Mon coeur s'est un peu arrêté de battre aussi quand un Boeing d'Air France a disparu alors qu'il quittait Rio de Janeiro en 2009 en direction de Paris. À la télévision, on montrait la cellule de crise à Charles de Gaulle, là où j'étais passé déjà quelques fois. Tout à coup ça devenait vrai. Ces victimes étaient plus que des chiffres dans un bilan. Elles étaient des voyageurs comme moi qui n'attendaient ni plus ni moins que de rentrer à la maison ou de découvrir un nouveau pays.
En moins de dix ans, j'ai pris plus d'une soixantaine de vols. Une centaine peut-être. Je n'ai pas compté. Assez souvent, à tout le moins, pour ne plus porter attention aux consignes de sécurité que les agents de bord nous rappellent avant le décollage. Bla, bla, bla, masque d'oxygène. Bla, bla, bla, veste de flottaison. Bla, bla, bla, la sortie de secours la plus près pourrait se trouver derrière vous.

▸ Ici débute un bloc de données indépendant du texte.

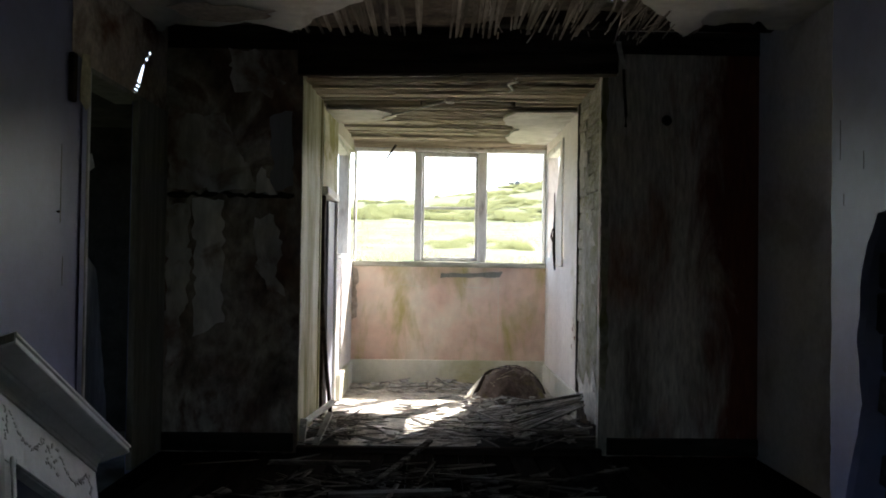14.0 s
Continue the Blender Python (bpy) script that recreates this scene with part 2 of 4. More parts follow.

Ces consignes ne m'ont à ce jour jamais été utiles. Je touche du bois et je croise les doigts. J'en suis même venu à croire mes amis ingénieurs qui s'efforcent de me convaincre que l'avion est plus sécuritaire que la voiture. Une fois calé dans mon siège, aussi inconfortable soit-il, je dors sur mes deux oreilles. Tant que les hôtesses de l'air demeurent calmes, il n'y a rien à craindre, dit-on...
Les accidents sont appelés accidents pour une raison : on ne peut jamais les prévenir complètement. Si j'ai fait confiance aux grandes compagnies, comme British Airways, Qantas ou Swiss, j'ai aussi tenté ma chance avec les Wizz, Spring Airlines et Edelweiss Air, dont je n'avais jamais entendu parler. À titre de précaution, je m'étais au moins assuré qu'elles ne figuraient pas sur la liste noire des compagnies aériennes.
Et on aura beau craindre les attentats terroristes, les mesures de sécurité qui nous importunent et nous forcent à ne transporter que 100 ml de liquide dans notre bagage à main semblent généralement faire le travail. Alors que je reprochais ses mains un peu trop baladeuses à un agent de sécurité de Schipol, Amsterdam, j'ai réalisé quelques minutes plus tard qu'il avait intercepté un passager suspect. Il ne s'agissait au final que d'un exercice de contrôle pour évaluer les agents de sécurité, mais j'ai été rassuré de constater que ceux-là savaient faire leur travail.
Ce n'est pas sans me rappeler, aussi, une querelle entre une passagère et une agente de sécurité, à l'aéroport international JFK à New York. Quand la passagère s'était engagée pour monter dans l'avion, l'agente s'était lancée à ses trousses. Assez pour alimenter la paranoïa. Il ne semble toutefois pas y avoir eu de conséquences fâcheuses.
La disparition du Boeing de Malaysia Airlines met en évidence que personne n'est à l'abri d'un accident. Il me rappelle aussi que des milliers d'avions se posent chaque jour sans défrayer la manchette. La malchance de ces 239 personnes touche une fibre particulièrement sensible en moi, ce qui ne m'empêchera pas de repartir dès que j'en aurai l'occasion.